[Prompt]
Please pull out every line that includes the string "this".

[Given records]
************
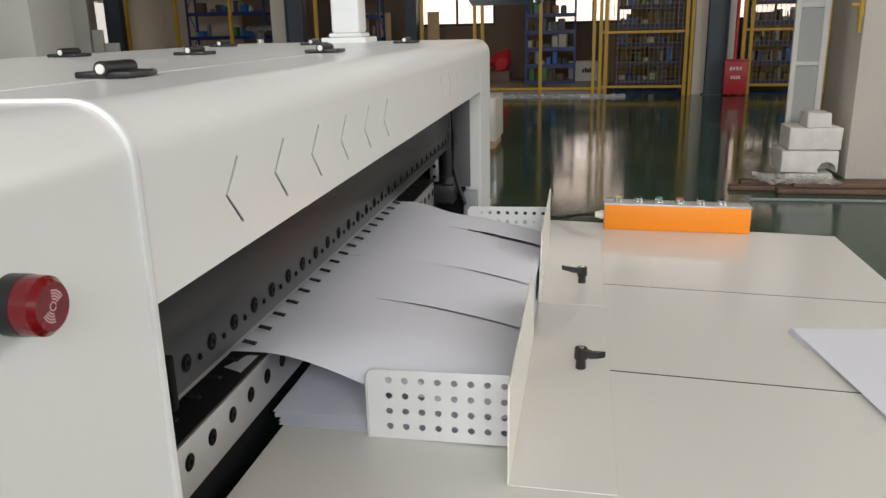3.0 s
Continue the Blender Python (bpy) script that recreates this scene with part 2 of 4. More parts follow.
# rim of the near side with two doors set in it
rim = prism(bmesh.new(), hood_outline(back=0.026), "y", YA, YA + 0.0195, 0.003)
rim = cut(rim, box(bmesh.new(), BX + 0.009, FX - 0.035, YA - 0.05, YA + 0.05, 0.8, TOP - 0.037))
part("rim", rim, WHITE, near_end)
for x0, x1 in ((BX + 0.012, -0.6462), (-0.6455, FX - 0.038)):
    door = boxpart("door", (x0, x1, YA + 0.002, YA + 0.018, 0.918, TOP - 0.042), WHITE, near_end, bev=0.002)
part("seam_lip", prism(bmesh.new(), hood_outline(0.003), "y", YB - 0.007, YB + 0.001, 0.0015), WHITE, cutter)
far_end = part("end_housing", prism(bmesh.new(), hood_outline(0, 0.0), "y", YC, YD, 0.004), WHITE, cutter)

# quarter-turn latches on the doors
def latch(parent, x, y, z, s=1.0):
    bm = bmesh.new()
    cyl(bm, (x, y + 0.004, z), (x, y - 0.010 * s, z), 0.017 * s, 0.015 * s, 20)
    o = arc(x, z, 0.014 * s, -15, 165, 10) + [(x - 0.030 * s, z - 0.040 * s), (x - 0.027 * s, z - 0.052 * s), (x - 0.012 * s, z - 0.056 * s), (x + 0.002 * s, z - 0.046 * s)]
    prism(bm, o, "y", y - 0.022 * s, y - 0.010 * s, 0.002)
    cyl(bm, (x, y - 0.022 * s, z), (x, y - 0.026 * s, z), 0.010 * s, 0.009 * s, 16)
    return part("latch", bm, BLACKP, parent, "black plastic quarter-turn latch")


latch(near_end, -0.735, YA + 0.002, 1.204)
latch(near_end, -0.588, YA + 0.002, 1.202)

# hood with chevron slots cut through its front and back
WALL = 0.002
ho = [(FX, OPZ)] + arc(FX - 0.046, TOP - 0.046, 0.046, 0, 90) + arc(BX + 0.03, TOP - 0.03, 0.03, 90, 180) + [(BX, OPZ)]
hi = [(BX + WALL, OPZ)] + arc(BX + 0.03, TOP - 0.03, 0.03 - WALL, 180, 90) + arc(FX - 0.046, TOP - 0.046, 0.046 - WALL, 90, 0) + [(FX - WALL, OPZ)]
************
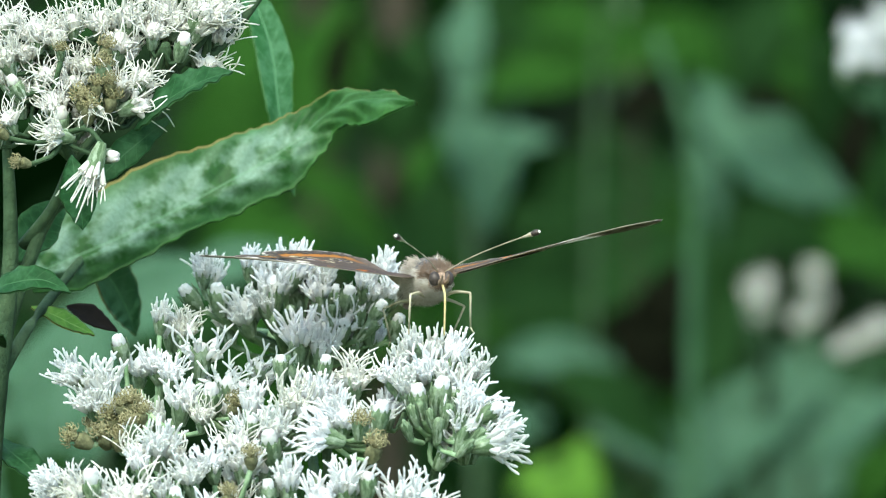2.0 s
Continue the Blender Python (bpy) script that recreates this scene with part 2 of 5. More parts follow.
************
[Exercise result]
Continue the Blender Python (bpy) script that recreates this scene with part 2 of 4. More parts follow.
Continue the Blender Python (bpy) script that recreates this scene with part 2 of 5. More parts follow.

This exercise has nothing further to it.